Provided data:
# # # # # # #

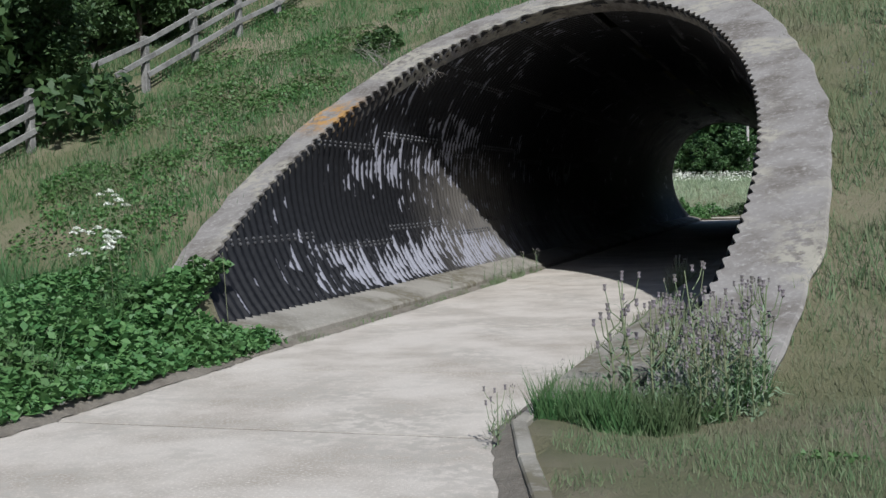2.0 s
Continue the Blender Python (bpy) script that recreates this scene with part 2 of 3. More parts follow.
ROAD_ROWS = [(-14.0, 15.5, -45.0), (-7.5, 9.3, -28.0), (-4.0, 5.85, -18.6), (-2.5, 4.25, -14.2), (-1.95, 3.3, -11.45), (-1.78, 2.78, -10.0), (-1.76, 2.2, -8.3),
             (-1.78, 1.9, -7.35), (-1.8, 1.88, -4.7), (-1.88, 1.88, -3.0), (-1.88, 1.88, 4.0), (-1.95, 2.03, 18.0), (-1.97, 1.97, 50.0), (-2.2, 2.3, 52.0), (-2.3, 3.5, 54.5), (-2.0, 6.0, 57.5)]


def smooth(a, b, v):
    k = min(1.0, max(0.0, (v - a) / (b - a)))
    return k * k * (3 - 2 * k)


def ground_z(x, y):
    xc = max(-4.0, min(5.0, x))
    near = (y + 5.66 + 0.25 * xc) / (2.2 + 0.011 * xc) - 0.07
    far = (Y_FAR + 0.3 - y) / 1.2
    bank = min(near, far, 8.2)
    low = 0.0
    e = road_edges(y)
    if e is not None:
        inside = min(x - e[0], e[1] - x)
        low += -0.16 if inside > 0 else 0.05 + 0.02 * min(1.0, -inside)
    if y > 59:
        low = 0.1 + 2.45 * smooth(59, 77, y) + 2.0 * smooth(90, 400, y)
    z = max(low, bank)
    if e is not None and y < -2.5 and e[0] - (0.75 if y > -5.2 else 0.05) < x < e[1] + (0.75 if y > -5.8 else 0.1):
        z = low - (0.1 if y > -5.8 else 0.0)
    quiet = 1.0 if e is None or y > -3 else smooth(0.0, 1.2, max(e[0] - x, x - e[1]))
    return z + slope_noise(x, y) * quiet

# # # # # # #

Task description: Write the listing out a second time exactly, dropping all images.

Answer in full:
2.0 s
Continue the Blender Python (bpy) script that recreates this scene with part 2 of 3. More parts follow.
ROAD_ROWS = [(-14.0, 15.5, -45.0), (-7.5, 9.3, -28.0), (-4.0, 5.85, -18.6), (-2.5, 4.25, -14.2), (-1.95, 3.3, -11.45), (-1.78, 2.78, -10.0), (-1.76, 2.2, -8.3),
             (-1.78, 1.9, -7.35), (-1.8, 1.88, -4.7), (-1.88, 1.88, -3.0), (-1.88, 1.88, 4.0), (-1.95, 2.03, 18.0), (-1.97, 1.97, 50.0), (-2.2, 2.3, 52.0), (-2.3, 3.5, 54.5), (-2.0, 6.0, 57.5)]


def smooth(a, b, v):
    k = min(1.0, max(0.0, (v - a) / (b - a)))
    return k * k * (3 - 2 * k)


def ground_z(x, y):
    xc = max(-4.0, min(5.0, x))
    near = (y + 5.66 + 0.25 * xc) / (2.2 + 0.011 * xc) - 0.07
    far = (Y_FAR + 0.3 - y) / 1.2
    bank = min(near, far, 8.2)
    low = 0.0
    e = road_edges(y)
    if e is not None:
        inside = min(x - e[0], e[1] - x)
        low += -0.16 if inside > 0 else 0.05 + 0.02 * min(1.0, -inside)
    if y > 59:
        low = 0.1 + 2.45 * smooth(59, 77, y) + 2.0 * smooth(90, 400, y)
    z = max(low, bank)
    if e is not None and y < -2.5 and e[0] - (0.75 if y > -5.2 else 0.05) < x < e[1] + (0.75 if y > -5.8 else 0.1):
        z = low - (0.1 if y > -5.8 else 0.0)
    quiet = 1.0 if e is None or y > -3 else smooth(0.0, 1.2, max(e[0] - x, x - e[1]))
    return z + slope_noise(x, y) * quiet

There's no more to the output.